Irish limited partnerships will be required to have a registered office or principal place of business within Ireland and carry on an activity in the State. The purpose of this provision is to ensure that Irish limited partnerships maintain an ongoing connection with the Irish regulatory authorities and to ensure that they carry on economic activity in Ireland. This is a material change as limited partnerships do not currently have to maintain a principal place of business in Ireland. The Scheme lacks clarity on the exact requirements around the nature of the Irish activity required and it will be interesting to see what further information is contained in the final legislation.

2. Re-register as an Irish limited partnership

The Irish Registrar of Companies (the “Registrar”) will require existing Irish limited partnerships to re-register as an Irish limited partnership within twelve months of receiving notice to re-register. There are also additional requirements relating to disclosure of the limited partnership information on all business signs, websites and documents.

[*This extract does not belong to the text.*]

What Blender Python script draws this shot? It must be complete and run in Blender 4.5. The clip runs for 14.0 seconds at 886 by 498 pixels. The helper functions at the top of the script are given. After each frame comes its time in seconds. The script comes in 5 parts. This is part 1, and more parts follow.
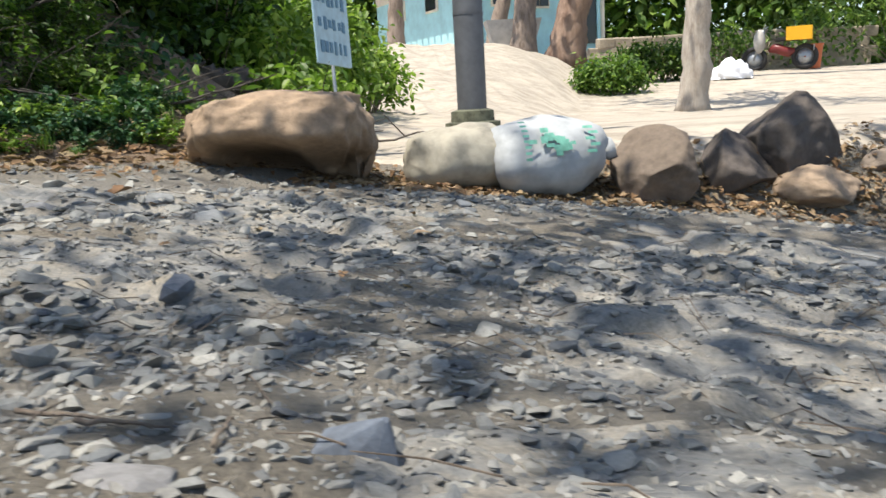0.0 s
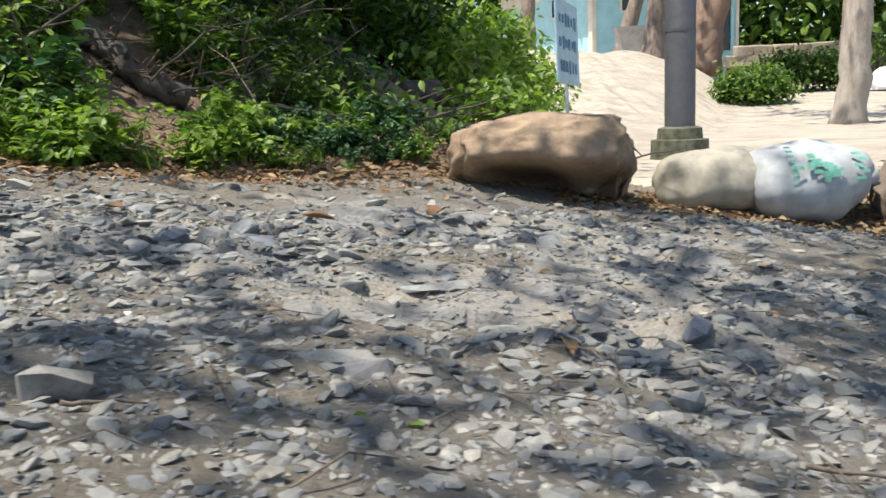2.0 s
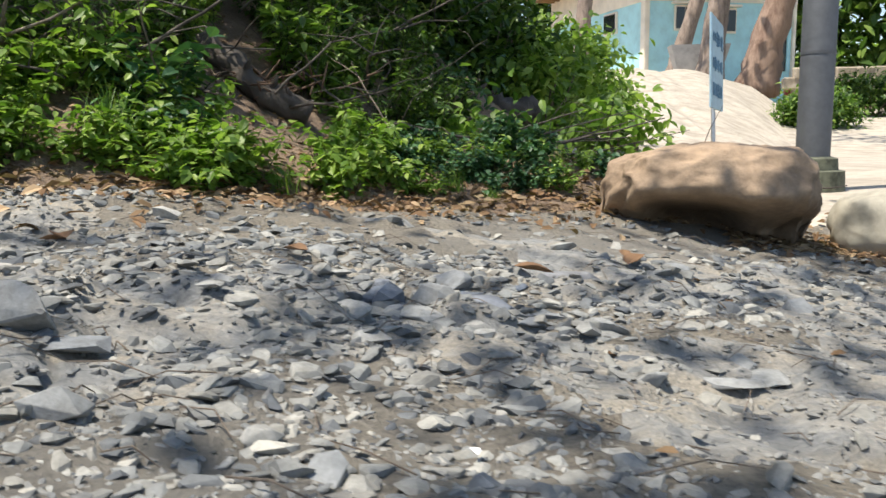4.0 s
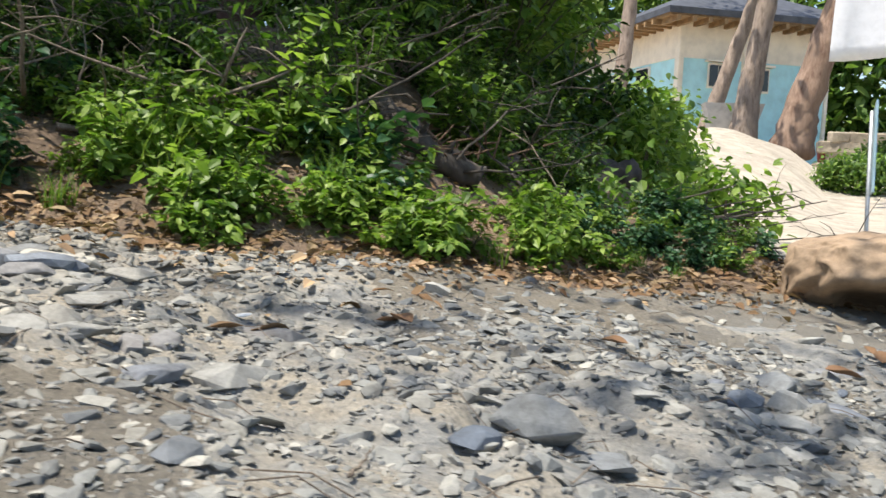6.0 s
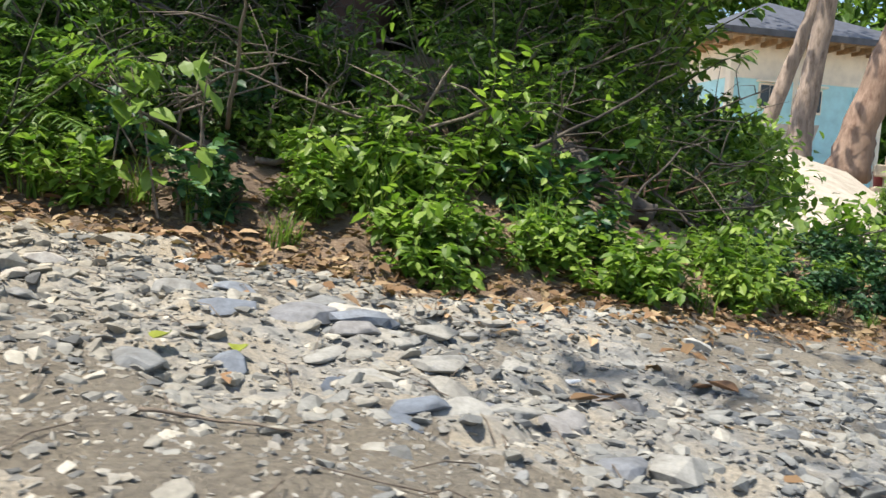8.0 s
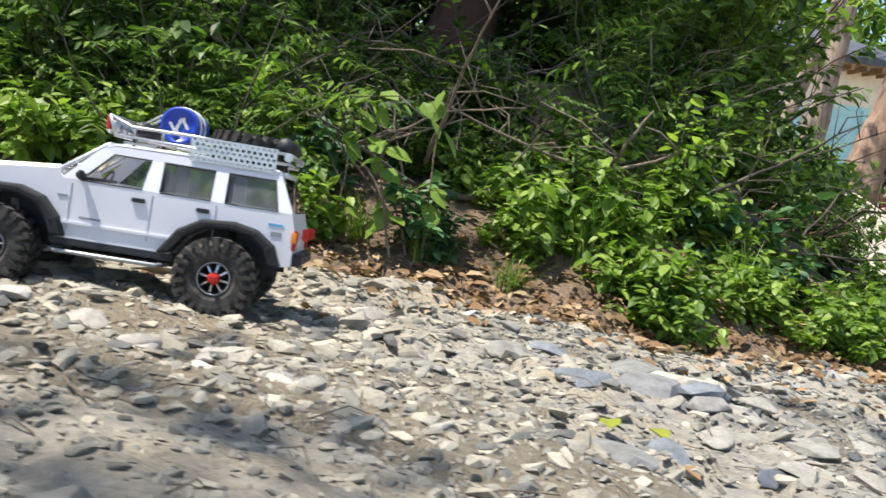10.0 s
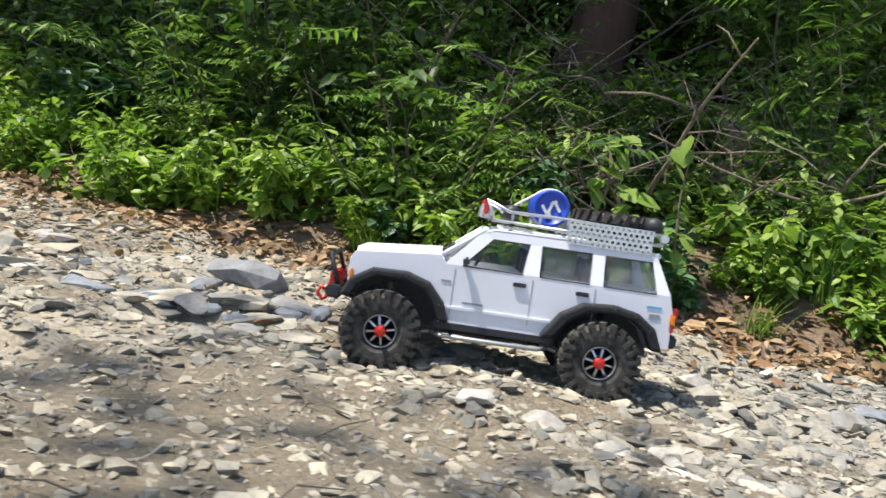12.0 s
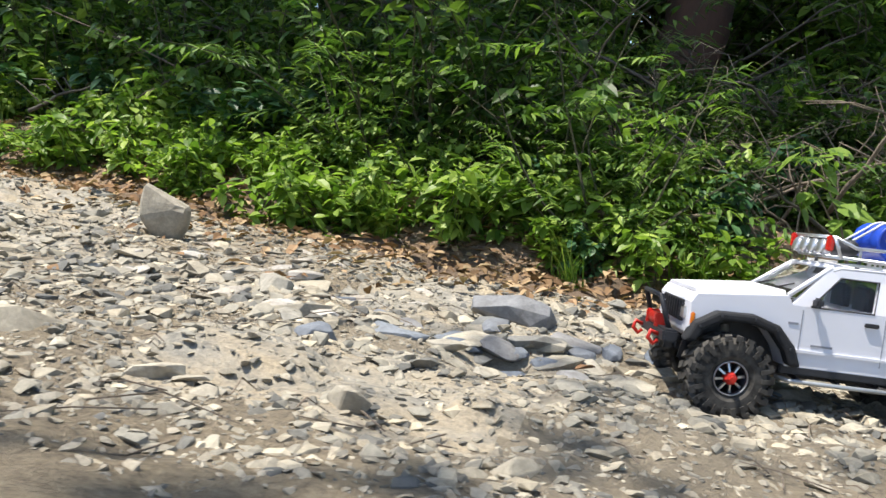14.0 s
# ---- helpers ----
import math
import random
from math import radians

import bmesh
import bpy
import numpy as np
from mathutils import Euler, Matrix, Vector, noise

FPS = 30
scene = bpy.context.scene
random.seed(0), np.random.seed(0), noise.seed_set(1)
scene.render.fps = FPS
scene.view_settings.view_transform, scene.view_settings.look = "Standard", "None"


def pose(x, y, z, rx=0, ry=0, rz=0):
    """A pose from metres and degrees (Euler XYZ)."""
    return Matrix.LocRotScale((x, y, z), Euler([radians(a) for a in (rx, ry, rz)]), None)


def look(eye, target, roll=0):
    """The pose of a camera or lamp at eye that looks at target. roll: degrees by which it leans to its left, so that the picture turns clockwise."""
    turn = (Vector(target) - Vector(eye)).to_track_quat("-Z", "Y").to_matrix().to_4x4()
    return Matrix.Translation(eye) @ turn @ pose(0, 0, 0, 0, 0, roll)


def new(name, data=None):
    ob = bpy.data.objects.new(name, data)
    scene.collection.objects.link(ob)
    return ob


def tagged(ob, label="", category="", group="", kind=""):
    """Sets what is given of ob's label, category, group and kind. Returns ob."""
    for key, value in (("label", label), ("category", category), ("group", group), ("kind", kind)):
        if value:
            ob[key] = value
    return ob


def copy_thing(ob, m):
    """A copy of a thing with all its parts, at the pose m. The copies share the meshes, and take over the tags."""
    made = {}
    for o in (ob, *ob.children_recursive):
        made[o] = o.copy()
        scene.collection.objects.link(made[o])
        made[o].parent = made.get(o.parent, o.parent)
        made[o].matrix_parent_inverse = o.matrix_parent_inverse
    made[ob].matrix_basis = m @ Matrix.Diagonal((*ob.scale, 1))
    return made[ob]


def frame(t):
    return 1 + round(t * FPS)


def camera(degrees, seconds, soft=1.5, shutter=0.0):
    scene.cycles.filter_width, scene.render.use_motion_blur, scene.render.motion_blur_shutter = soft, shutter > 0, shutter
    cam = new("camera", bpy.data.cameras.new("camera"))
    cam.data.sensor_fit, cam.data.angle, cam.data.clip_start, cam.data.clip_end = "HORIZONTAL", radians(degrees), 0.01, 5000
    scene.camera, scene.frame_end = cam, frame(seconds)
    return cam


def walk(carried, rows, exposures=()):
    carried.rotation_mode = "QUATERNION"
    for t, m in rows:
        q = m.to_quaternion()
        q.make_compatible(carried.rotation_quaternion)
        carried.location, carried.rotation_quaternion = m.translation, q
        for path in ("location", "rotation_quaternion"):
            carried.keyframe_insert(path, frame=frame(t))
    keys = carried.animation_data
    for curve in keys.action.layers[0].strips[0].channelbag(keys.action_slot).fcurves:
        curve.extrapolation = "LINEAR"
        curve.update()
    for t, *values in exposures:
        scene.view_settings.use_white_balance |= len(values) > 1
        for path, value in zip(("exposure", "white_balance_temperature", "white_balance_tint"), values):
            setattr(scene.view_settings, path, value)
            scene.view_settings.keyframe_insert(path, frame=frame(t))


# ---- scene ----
cam = camera(56.6, 14.0, shutter=0.3)
PATH = [
    (0, (-0.101, -0.122, 0.384), (0.015, 1.843, 0.029), -3.2),
    (0.5, (-0.221, -0.125, 0.409), (-0.161, 1.846, 0.077), -2.7),
    (1, (-0.363, -0.135, 0.436), (-0.351, 1.837, 0.105), -2.0),
    (1.5, (-0.494, -0.147, 0.455), (-0.556, 1.825, 0.128), -2.2),
    (2, (-0.592, -0.159, 0.463), (-0.740, 1.808, 0.132), -2.4),
    (2.2, (-0.628, -0.156, 0.466), (-0.793, 1.811, 0.140), -2.4),
    (4.3, (-1.033, 0.115, 0.518), (-1.282, 2.078, 0.226), -0.4),
    (4.5, (-1.077, 0.112, 0.524), (-1.338, 2.074, 0.240), -0.2),
    (5, (-1.206, 0.090, 0.528), (-1.464, 2.056, 0.273), 1.4),
    (5.5, (-1.363, 0.054, 0.561), (-1.614, 2.026, 0.338), 2.3),
    (6, (-1.502, 0.014, 0.594), (-1.771, 1.985, 0.392), 2.3),
    (6.5, (-1.617, -0.005, 0.612), (-1.971, 1.954, 0.423), 1.8),
    (7, (-1.725, -0.006, 0.626), (-2.121, 1.947, 0.452), 2.3),
    (7.2, (-1.771, -0.007, 0.630), (-2.156, 1.948, 0.457), 2.4),
    (9.3, (-2.343, -0.068, 0.681), (-2.676, 1.896, 0.505), 5.2),
    (9.5, (-2.398, -0.083, 0.688), (-2.731, 1.882, 0.513), 5.5),
    (10, (-2.548, -0.119, 0.715), (-2.883, 1.845, 0.538), 6.1),
    (10.5, (-2.684, -0.155, 0.739), (-3.051, 1.803, 0.562), 5.3),
    (11, (-2.795, -0.187, 0.761), (-3.243, 1.753, 0.575), 4.1),
    (11.5, (-2.899, -0.202, 0.778), (-3.380, 1.731, 0.600), 4.1),
    (12, (-3.010, -0.207, 0.791), (-3.479, 1.728, 0.596), 5.0),
    (12.5, (-3.142, -0.217, 0.800), (-3.613, 1.714, 0.577), 5.3),
    (13, (-3.260, -0.209, 0.806), (-3.809, 1.702, 0.588), 3.9),
    (13.5, (-3.361, -0.228, 0.819), (-3.917, 1.682, 0.611), 3.2),
    (14, (-3.465, -0.260, 0.821), (-3.967, 1.664, 0.608), 3.6),
]
walk(cam, [(t, look(eye, target, roll)) for t, eye, target, roll in PATH], exposures=[(0.0, 0.70), (2.2, 0.70), (5.0, 0.78), (7.2, 0.84), (9.5, 0.99), (14.0, 0.97)])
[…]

3. File an Annual Confirmation Statement

Irish limited partnerships will be required to file an annual confirmation statement by 1 July each year, confirming that the registered information remains correct. The statement must be signed by the general partner (or at least two general partners where there is more than one).

4. EEA Partner and Beneficial Ownership disclosures

The Scheme contemplates the creation of a register of beneficial ownership of partners of limited partnerships incorporated or administrated outside of the EEA. Irish limited partnerships will be required to verify the identity of their partners, whether natural or legal persons and keep a register of partners that are non-EEA incorporated or administered. There is a further requirement for limited partnerships to have at least one EEA resident general partner for the duration of the limited partnership.

5. Notify the Registrar of Companies of changes

Irish limited partnerships will be required to notify the Registrar of any changes to registered information about the limited partnership within 14 days of the change.

6. Naming requirements

The Scheme provides that the name of all Irish limited partnerships must end with the words ‘limited partnership' or ‘l.p' or ‘lp' (or the Irish equivalent). This applies to existing limited partnerships and so, re-registration of the name of certain limited partnerships may be required.

When will the proposed legislation affect limited partnerships?

Following on from the Scheme, the Bill itself must next be published and then commence its legislative journey through Parliament. Once the Bill is enacted, existing Irish limited partnerships will be protected for a transition period of 30 months, while the Registrar identifies and removes all Irish limited partnerships that have ceased to operate and notifies active Irish limited partnerships of the steps required to re-register or remove themselves from the register.

Once the Irish limited partnership has received notice from the Companies Registration Office, they have 12 months to re-register as an Irish limited partnership.

What are the potential consequences for failure to comply?

There are various potential consequences for failure to comply with the provisions of the proposed legislation including fines and or / imprisonment. Irish limited partnerships may also be removed the register of limited partnerships, which would lead to a loss of limited liability protection for the relevant limited partners.

Business Names

How will the proposed legislation impact those operating under a business name in Ireland?

In line with the current position, the Scheme provides that all business names must be registered where a person, partnership or body corporate carries on business in Ireland under a name which is not their own. Registration documents must be delivered to the Registrar within one month of adopting the business name. If all is in order, the Registrar will issue a certificate of registration which then must be exhibited at the company's principal place of business / registered office. The date that the certificate of registration is issued will be the date of registration of the business name.

The registered business name and principal place of business must be included on all business signs, websites and documentation used by the company.

Once registered, however, the registration only remains valid for five years, and must be renewed by making a return within three months of the end of the five year registration period, confirming that the registered details remain accurate. Failure to do so will result in removal of the business name from the register. This five year mandatory renewal requirement is a key change to the current process whereby a business name registration remains valid indefinitely. The purpose of this time limit reflects the policy objective of keeping the register up to date and transparent.

The content of this article is intended to provide a general guide to the subject matter. Specialist advice should be sought about your specific circumstances.